C’est aussi une façon de prendre des distances avec une certaine forme de bien-pensance…
Ben LeChapus : « Effectivement. On est tous hybride. Même moi, qui suis très engagé, qui consomme local, en circuit court, je fais des exceptions quand je suis en tournée. »
Comment décririez-vous l’univers visuel de vos spectacles ?
Ben LeChapus : « J’ai été très inspiré par toutes les musiques qui ont été produites à Kinshasa, à Brazzaville… En Afrique, beaucoup d’artistes réutilisent les déchets. Leur univers visuel est très bariolé. J’ai d’ailleurs créé une partie du spectacle à Brazzaville, où travaille ma sœur. J’y suis resté un mois et j’ai pu travailler avec Magnum, un grand percussionniste qui a collaboré avec Zao, une sommité de la rumba congolaise. Bref, l’Afrique est une source d’inspiration assez évidente. Sur scène, je suis entouré de colonnes de bidons. Ce sont des bidons récupérés en salle de traite. Derrière, j’ai mis une guirlande de guinguette dont les abat-jours sont des bouteilles de Destop ou d’eau de Javel, tous ces produits qui, dans les supermarchés, ont des couleurs très intenses, probablement pour que les enfants les évitent. Eclairer tout ça donne des lumières incroyables, avec un côté presque radioactif. Ça sent la décadence… ».
C’est un travail sur l’idée de kitsch, de ridicule ?

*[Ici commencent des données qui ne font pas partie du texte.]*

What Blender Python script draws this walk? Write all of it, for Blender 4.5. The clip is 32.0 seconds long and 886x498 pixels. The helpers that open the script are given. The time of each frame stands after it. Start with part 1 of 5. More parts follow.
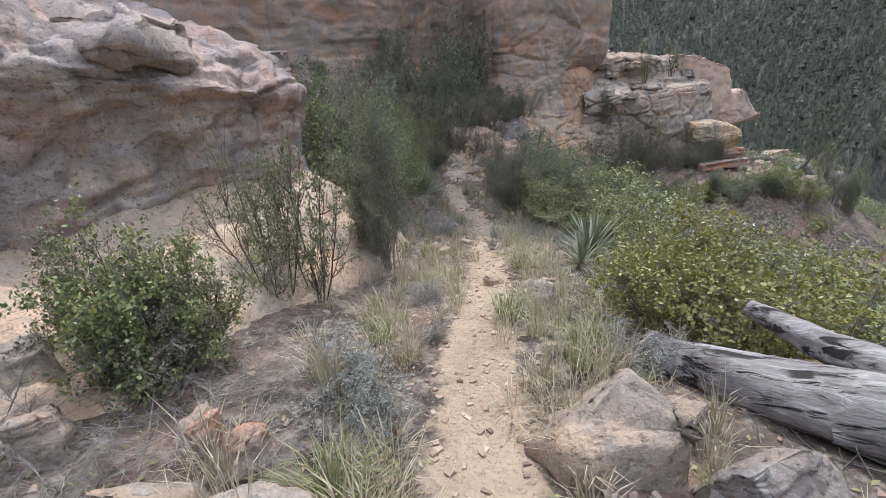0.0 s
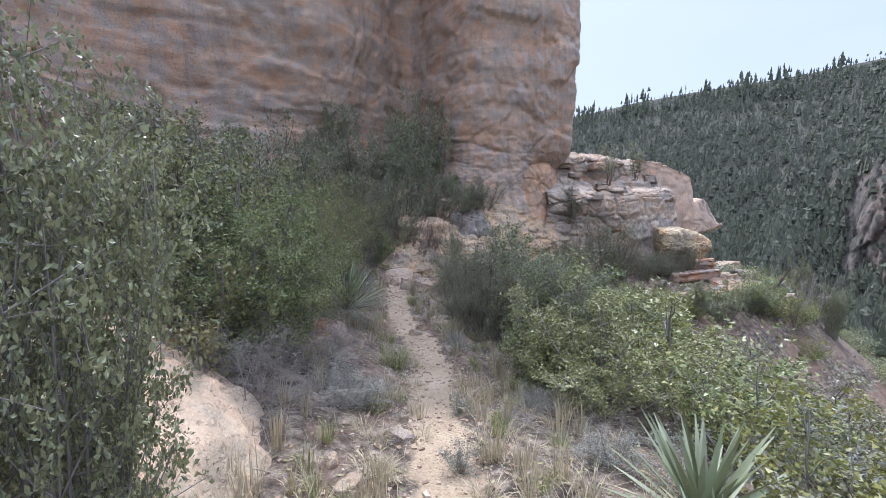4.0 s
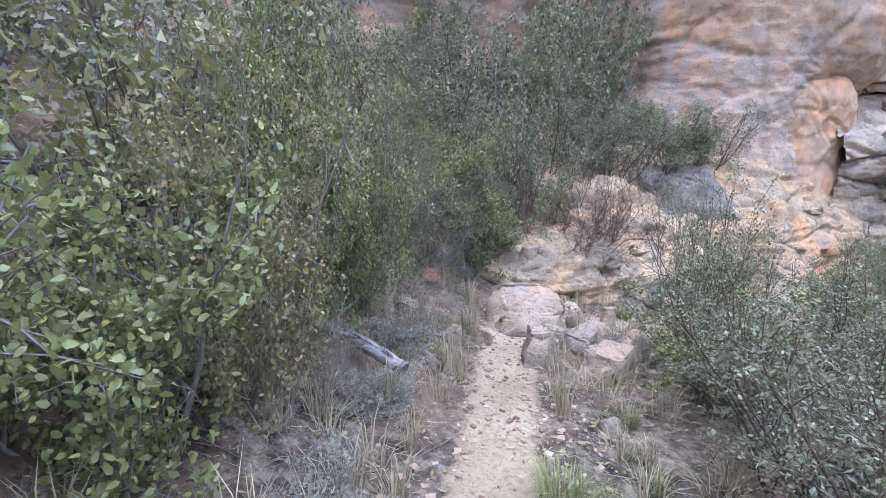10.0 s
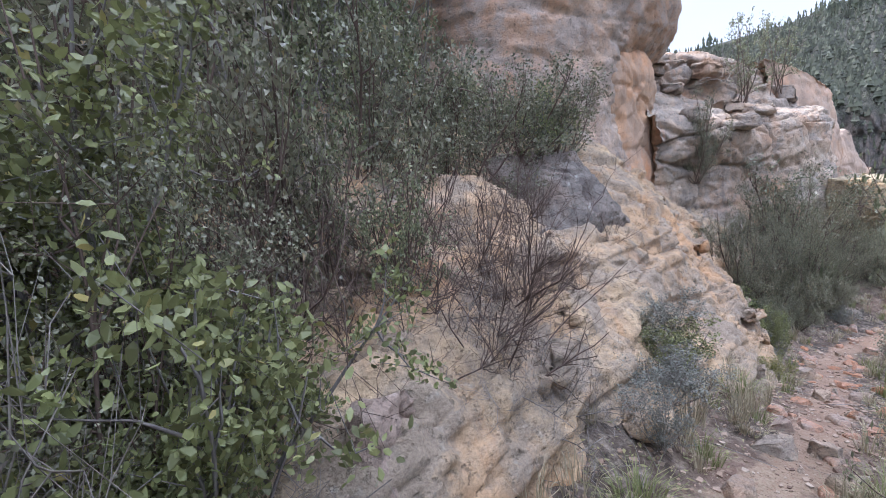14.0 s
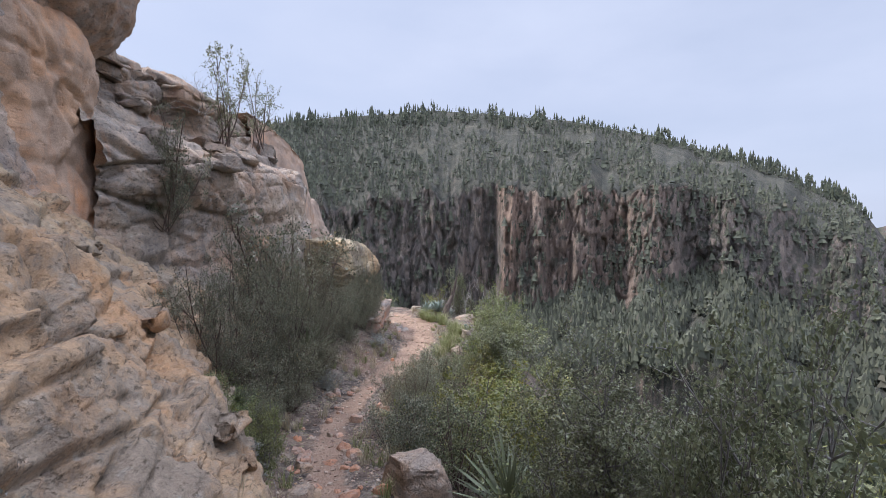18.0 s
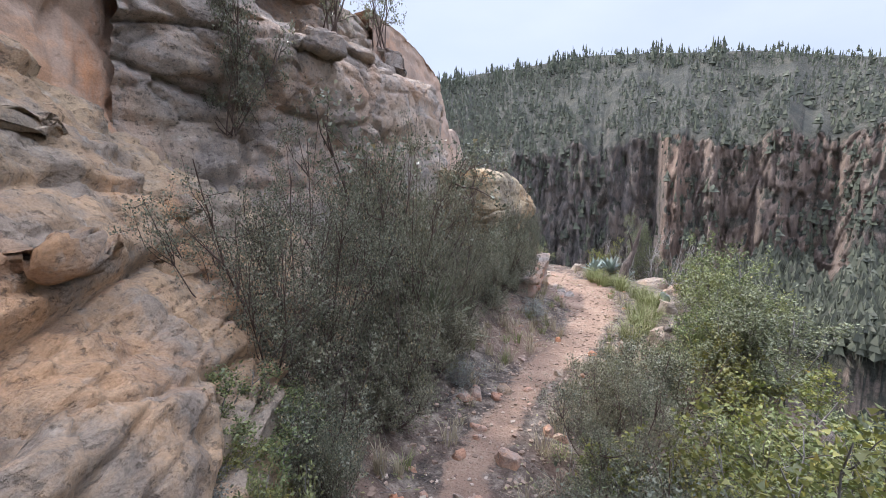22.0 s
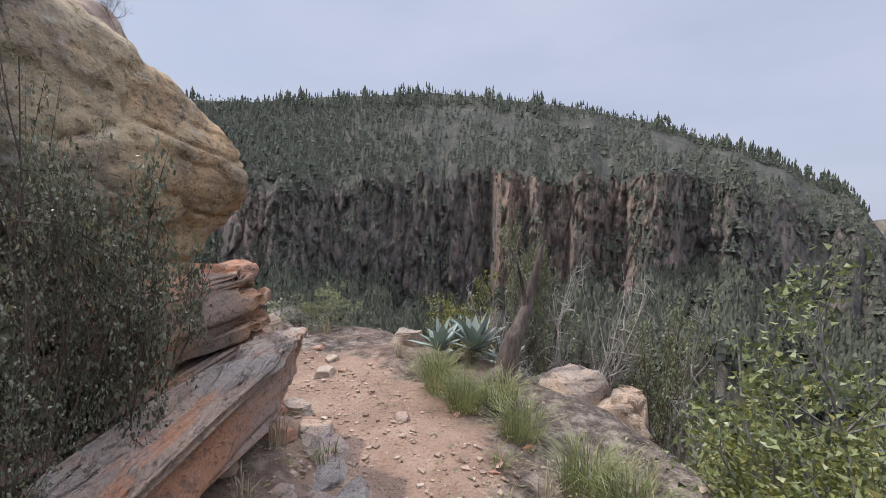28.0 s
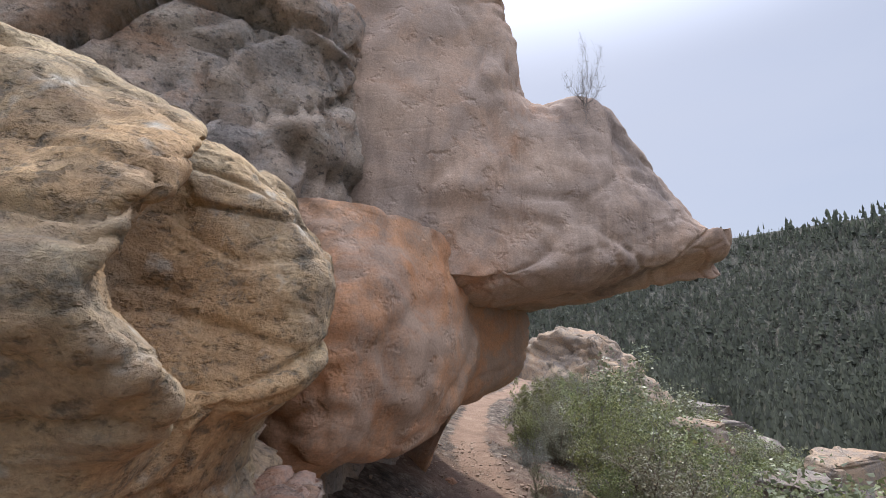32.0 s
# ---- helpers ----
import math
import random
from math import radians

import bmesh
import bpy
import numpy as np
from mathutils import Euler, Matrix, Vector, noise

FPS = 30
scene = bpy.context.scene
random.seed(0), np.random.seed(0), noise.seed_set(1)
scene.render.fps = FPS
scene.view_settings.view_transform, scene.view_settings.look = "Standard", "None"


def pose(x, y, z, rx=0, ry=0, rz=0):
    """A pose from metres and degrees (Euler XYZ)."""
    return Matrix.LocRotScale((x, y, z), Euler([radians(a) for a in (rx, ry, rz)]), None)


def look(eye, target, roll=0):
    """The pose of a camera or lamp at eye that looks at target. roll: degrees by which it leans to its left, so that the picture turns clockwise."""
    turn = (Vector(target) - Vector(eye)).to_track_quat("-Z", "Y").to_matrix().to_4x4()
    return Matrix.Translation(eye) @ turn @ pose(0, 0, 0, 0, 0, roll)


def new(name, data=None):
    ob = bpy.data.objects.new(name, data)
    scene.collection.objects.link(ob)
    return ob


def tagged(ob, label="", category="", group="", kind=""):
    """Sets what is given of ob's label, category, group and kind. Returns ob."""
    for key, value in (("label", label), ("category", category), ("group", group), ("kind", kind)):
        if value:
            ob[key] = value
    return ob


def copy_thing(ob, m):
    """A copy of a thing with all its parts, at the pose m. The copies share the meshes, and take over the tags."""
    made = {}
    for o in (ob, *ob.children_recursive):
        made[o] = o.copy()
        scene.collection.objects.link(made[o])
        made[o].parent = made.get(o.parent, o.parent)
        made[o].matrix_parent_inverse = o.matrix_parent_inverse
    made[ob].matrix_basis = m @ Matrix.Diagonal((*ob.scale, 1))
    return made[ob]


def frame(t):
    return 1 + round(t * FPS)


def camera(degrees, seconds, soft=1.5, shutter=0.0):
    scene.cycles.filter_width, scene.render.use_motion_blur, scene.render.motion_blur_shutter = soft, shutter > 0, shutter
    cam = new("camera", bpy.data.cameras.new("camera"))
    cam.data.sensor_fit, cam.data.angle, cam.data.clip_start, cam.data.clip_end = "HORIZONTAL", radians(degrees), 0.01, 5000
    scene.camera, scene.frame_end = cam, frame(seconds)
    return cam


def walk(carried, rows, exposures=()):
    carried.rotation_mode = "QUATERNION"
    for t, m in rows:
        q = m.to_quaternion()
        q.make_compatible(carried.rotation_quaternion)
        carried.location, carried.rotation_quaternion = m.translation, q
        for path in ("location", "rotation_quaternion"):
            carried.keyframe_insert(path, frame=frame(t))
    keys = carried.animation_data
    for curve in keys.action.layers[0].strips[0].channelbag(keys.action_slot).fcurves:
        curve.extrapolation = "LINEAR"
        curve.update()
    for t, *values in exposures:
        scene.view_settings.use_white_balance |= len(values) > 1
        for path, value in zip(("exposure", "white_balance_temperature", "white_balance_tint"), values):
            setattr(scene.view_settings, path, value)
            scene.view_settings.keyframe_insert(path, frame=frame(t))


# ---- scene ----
cam = camera(90.8, 32.0, soft=0.75)
PATH = [
    (0.0, pose(-0.052, 0.017, 0.049, 70.76, 3.93, -0.32)),
    (0.5, pose(0.006, 0.564, 0.041, 75.36, 1.50, 0.19)),
    (1.0, pose(-0.047, 0.982, 0.092, 78.12, 0.24, 1.44)),
    (1.5, pose(-0.058, 1.396, 0.072, 77.93, -2.51, -0.04)),
    (2.0, pose(-0.018, 1.835, 0.078, 78.49, -0.90, -2.04)),
    (2.5, pose(-0.020, 2.222, 0.063, 80.35, -0.13, -2.84)),
    (3.0, pose(0.028, 2.602, -0.034, 81.64, -4.39, -5.21)),
    (3.5, pose(0.073, 2.940, -0.145, 81.63, -0.20, -6.25)),
    (5.5, pose(0.449, 4.876, -0.538, 84.64, -2.40, -4.86)),
    (6.0, pose(0.471, 5.458, -0.613, 78.91, 2.64, 0.88)),
    (6.5, pose(0.469, 6.022, -0.677, 78.62, 1.31, -2.01)),
    (7.0, pose(0.488, 6.628, -0.726, 75.94, -0.18, -2.61)),
    (7.5, pose(0.525, 7.242, -0.846, 79.82, 0.26, 1.04)),
    (8.0, pose(0.624, 7.890, -0.971, 83.25, -0.05, 1.53)),
    (8.5, pose(0.629, 8.488, -1.077, 82.17, 1.29, 5.80)),
    (9.0, pose(0.585, 9.106, -1.131, 80.29, -1.44, 3.85)),
    (9.5, pose(0.493, 9.721, -1.141, 78.43, -0.89, 6.56)),
    (10.0, pose(0.324, 10.288, -1.110, 79.55, -0.77, 12.25)),
    (10.5, pose(0.289, 10.844, -1.149, 81.95, -1.57, 10.63)),
    (11.0, pose(0.215, 11.402, -1.161, 81.42, 0.59, 6.18)),
    (11.5, pose(0.165, 11.898, -1.164, 80.75, 0.28, -3.14)),
    (12.0, pose(0.240, 12.403, -1.204, 82.74, 2.34, -6.84)),
    (12.5, pose(0.220, 12.977, -1.220, 81.99, 2.57, -7.04)),
    (13.0, pose(0.158, 13.448, -1.253, 80.35, 0.57, -5.35)),
    (13.5, pose(0.154, 13.963, -1.215, 80.43, 0.00, -9.57)),
    (14.0, pose(0.092, 14.353, -1.238, 81.07, 4.23, -17.25)),
    (14.5, pose(0.129, 14.677, -1.215, 80.21, 4.54, -38.86)),
    (15.0, pose(0.298, 14.900, -1.253, 80.14, 4.26, -59.41)),
    (15.5, pose(0.503, 15.118, -1.347, 85.03, 2.14, -67.66)),
    (17.5, pose(1.890, 15.773, -1.531, 87.04, -2.68, -78.74)),
    (18.0, pose(2.311, 15.866, -1.628, 87.73, -0.79, -76.29)),
    (18.5, pose(2.735, 15.997, -1.672, 85.37, -1.62, -73.22)),
    (19.0, pose(3.090, 16.169, -1.742, 80.70, 1.28, -66.70)),
    (19.5, pose(3.383, 16.326, -1.827, 83.41, 1.25, -69.86)),
    (20.0, pose(3.694, 16.426, -1.951, 83.01, -1.26, -69.57)),
    (20.5, pose(4.002, 16.656, -2.009, 81.70, 0.43, -63.41)),
    (21.0, pose(4.262, 16.761, -2.057, 84.05, -2.43, -56.80)),
    (21.5, pose(4.542, 16.957, -2.116, 82.55, 0.72, -54.50)),
    (22.0, pose(4.888, 17.143, -2.211, 82.29, 0.04, -57.63)),
    (22.5, pose(5.242, 17.302, -2.280, 78.91, 2.24, -59.43)),
    (23.0, pose(5.617, 17.542, -2.382, 82.49, 1.05, -58.90)),
    (23.5, pose(6.013, 17.798, -2.475, 84.07, 1.41, -62.30)),
    (24.0, pose(6.425, 18.068, -2.568, 84.40, 3.26, -69.08)),
    (24.5, pose(6.856, 18.305, -2.645, 87.59, -0.51, -76.62)),
    (25.0, pose(7.301, 18.514, -2.710, 84.18, 2.36, -81.29)),
    (25.5, pose(7.767, 18.668, -2.737, 82.22, 5.47, -94.55)),
    (27.5, pose(10.570, 18.517, -2.766, 85.09, -2.29, -92.03)),
    (28.0, pose(11.196, 18.630, -2.787, 86.02, -1.83, -77.22)),
    (28.5, pose(11.725, 18.642, -2.802, 84.74, -4.06, -80.26)),
    (29.0, pose(12.254, 18.796, -2.793, 82.98, -3.96, -69.66)),
    (29.5, pose(12.802, 18.902, -2.803, 84.25, -3.70, -61.44)),
    (30.0, pose(13.223, 19.058, -2.805, 83.00, -1.13, -45.75)),
    (30.5, pose(13.578, 19.304, -2.757, 85.59, -2.26, -27.50)),
    (31.0, pose(13.885, 19.497, -2.698, 91.71, -1.21, -11.39)),
    (31.5, pose(13.991, 19.695, -2.658, 96.88, -1.46, -4.41)),
    (32.0, pose(14.045, 19.752, -2.647, 100.27, -2.15, 2.58)),
]
EXPOSURES = [(0.0, 0.15, 5750, 10), (2.0, 0.4, 5450, 11), (6.0, 0.62, 5550, 11), (7.2, 0.95, 5600, 12), (8.6, 0.98, 5250, 12), (10.1, 1.45, 5250, 12), (11.2, 1.25, 5200, 12), (12.2, 0.95, 5400, 12), (13.3, 1.0, 5500, 12),
             (15.0, 0.5, 5600, 12), (18.0, 0.2, 5750, 12), (21.0, 0.4, 5800, 12), (23.6, 0.6, 5600, 12), (25.0, 0.36, 5750, 12), (28.0, -0.05, 5950, 12), (30.0, 0.1, 5900, 12), (32.0, 0.0, 5950, 11)]
walk(cam, PATH, exposures=EXPOSURES)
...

Ben LeChapus : « Carrément. La kitscherie fait vraiment partie de l’esthétique de l’époque. »
Vous travaillez également dans des écoles et des collèges…
Ben LeChapus : « Je fais pas mal d’ateliers d’une discipline que j’ai découverte, qui s’appelle la « lutherie sauvage ». J’ai acheté pendant le confinement le livre de Max Vandervorst, le pape de cette esthétique. Depuis le confinement, j’ai l’impression que les budgets de l’action culturelle augmentent. J’ai notamment eu des propositions du VIP, la scène de musiques actuelles de Saint-Nazaire, qui m’a demandé de donner des ateliers. Je ne l’avais jamais fait et j’y prends énormément de plaisir. On fait des cocaphones, des flûtes aquatiques, des rhombes aborigènes en plastique… »
Comment réagissent les enfants après avoir produit de la musique avec des déchets ?
Ben LeChapus : « Si tu arrives avec un discours moralisateur, bien-pensant, sur les déchets, ils n’accrochent pas… Ma démarche est plus punk et je reçois un super accueil chez les enfants. Evidemment, ils sont au courant de tout. Même les plus petits, en moyennes ou en grandes sections de maternelle, savent que le plastique est nuisible. Le truc, c’est de se réapproprier cet univers-là, un univers culpabilisant, un univers qui appartient aux puissants, aux grandes marques… Ma proposition poétique, c’est de récupérer cet imaginaire collectif. On fait de la musique avec des bouteilles de Coca, on fait des boucles d’oreilles avec des phares de voiture pétés… On réinvente cette matière, on lui redonne de la magie ».